Needless to say neither Joe or I have seen or heard anything – it is, unfortunately, the drawback of the medium’s trade that concrete proof is hard to produce.
Nevertheless there’s an unnerving feeling that we’re not alone and there’s relief in finding the stairwell behind the bar – and not adjacent to Walter’s alleged spot at corner of the stage – to return to a curious Adam and co upstairs.
Was Walter Langton real?
Because Liverpool was a very active port in the 1800s, it’s difficult to pinpoint just one likely person, even when the name is unusual.
Walter Langton might have worked at the site briefly, waiting for a ship to sail, or immediately after he arrived in England from Canada or the United States.
I found one Walter Langton, born around 1863 in Plymouth (England), who was part of the crew of a ship that docked regularly in Liverpool.
Casting a wider net, using “sound alikes” such as Langdon and Longton, I found a large array of Walters arriving and leaving on ships at the port.
A Walter Longton appeared in the 1871 census for Liverpool. He was a student and the son of a farmer. He was born around 1860. I have no further info about him.
My “gut feeling” is that the Slaughter House’s Walter Langton may have been a transient.
(For more history like this – strictly for hardcore researchers – see my related article, Haunted History: The Slaughter House, Liverpool.)
Conclusion? Everything is a “maybe.”
Between the size of Liverpool, it’s history as a busy port, rumored names (and myriad spellings), it’s difficult to confirm – or deny – the many stories connected to the Slaughter House and its ghosts.

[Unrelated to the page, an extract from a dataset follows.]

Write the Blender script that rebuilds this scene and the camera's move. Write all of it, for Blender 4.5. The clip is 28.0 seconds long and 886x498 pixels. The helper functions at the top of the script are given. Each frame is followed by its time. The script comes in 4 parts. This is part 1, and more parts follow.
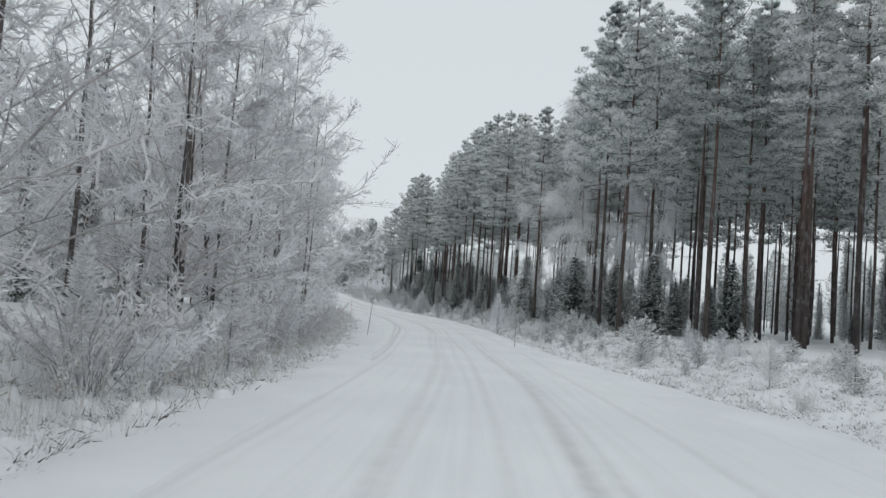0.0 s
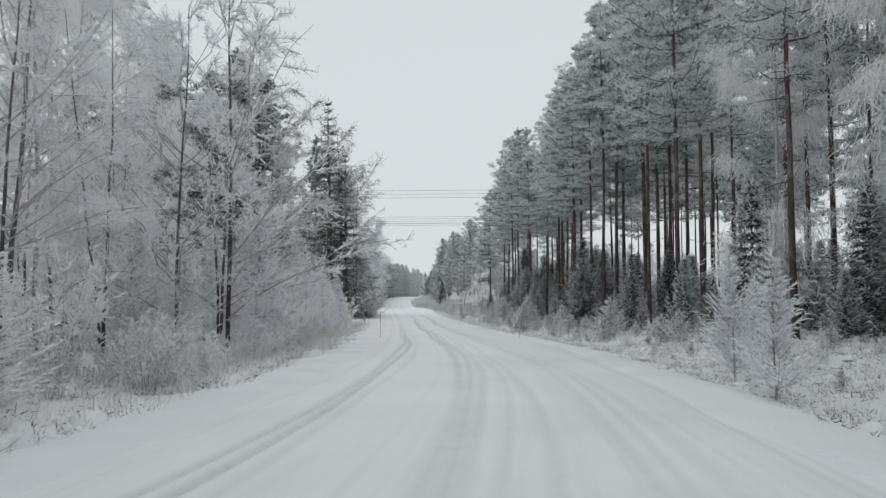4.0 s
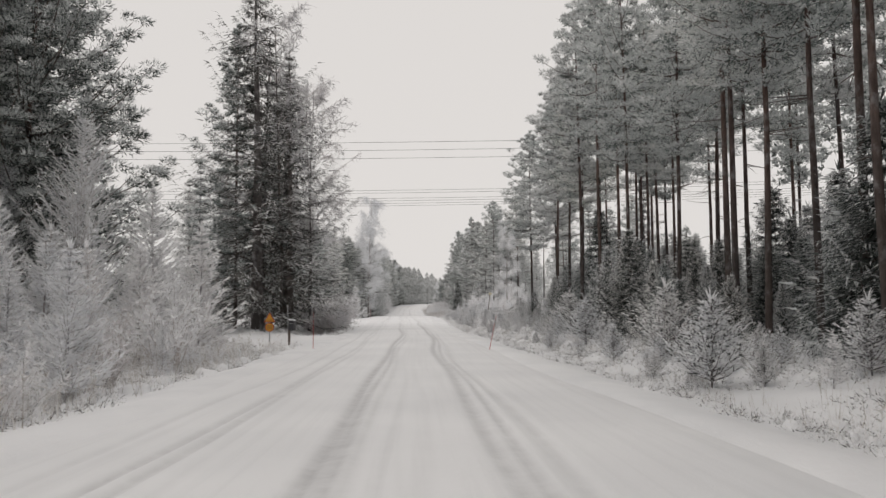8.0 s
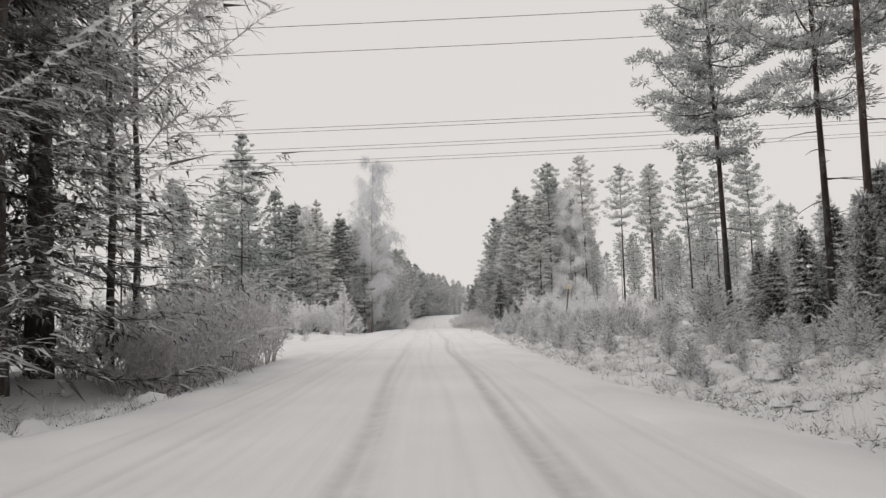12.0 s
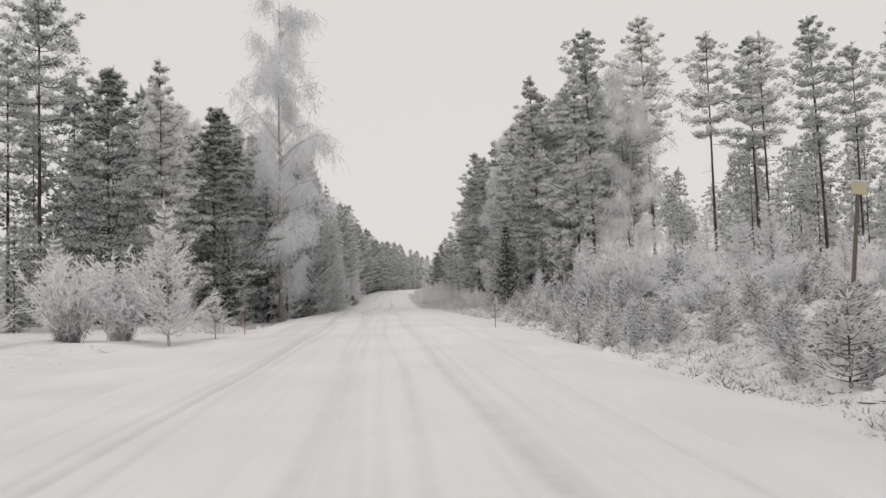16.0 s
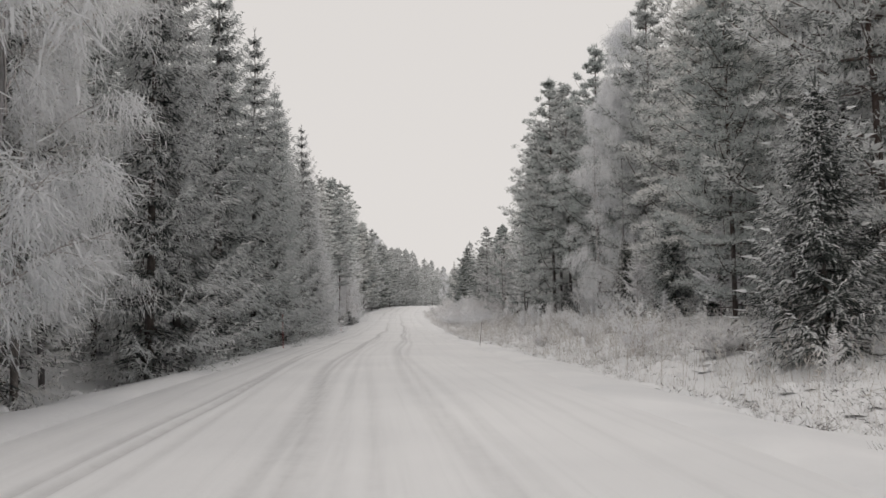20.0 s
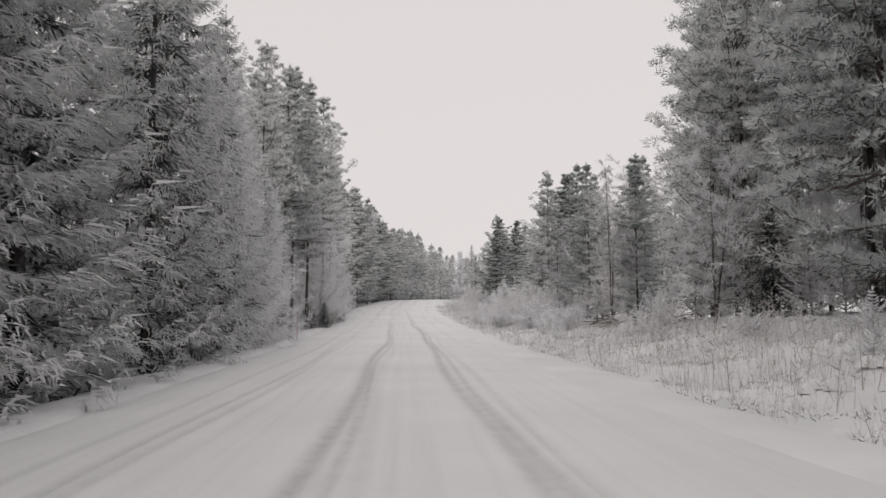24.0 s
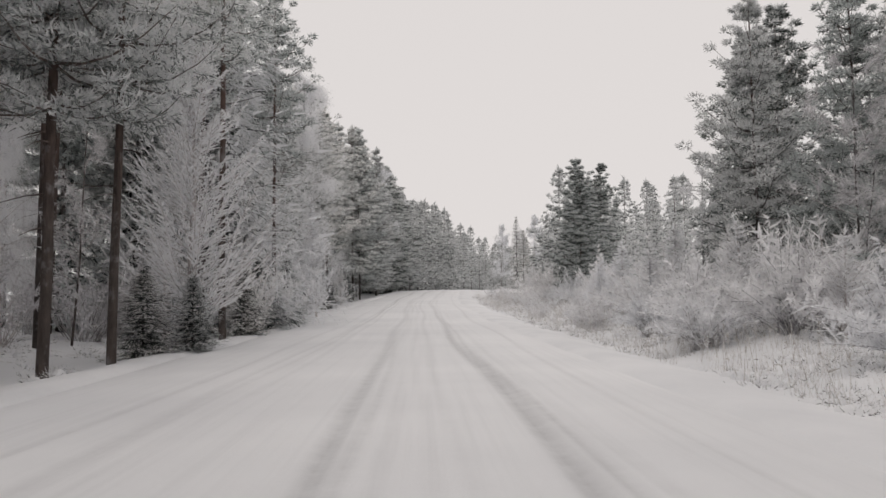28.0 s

My sense is: It’s haunted. I’m just not sure about the ghosts – who and how many, and from what eras.
Maybe the Slaughter House is just a convenient focal point for local urban legends.
But maybe it isn’t, and spirits really do lurk there.
If you’re going to be in Liverpool anyway, I think the Slaughter House pub is worth a visit, and definitely a ghost vigil.
Let me know what you discover. Something about the Slaughter House pub has an odd energy to it, and I’d like to understand what that is. It’s just… odd. That’s the only word to describe it.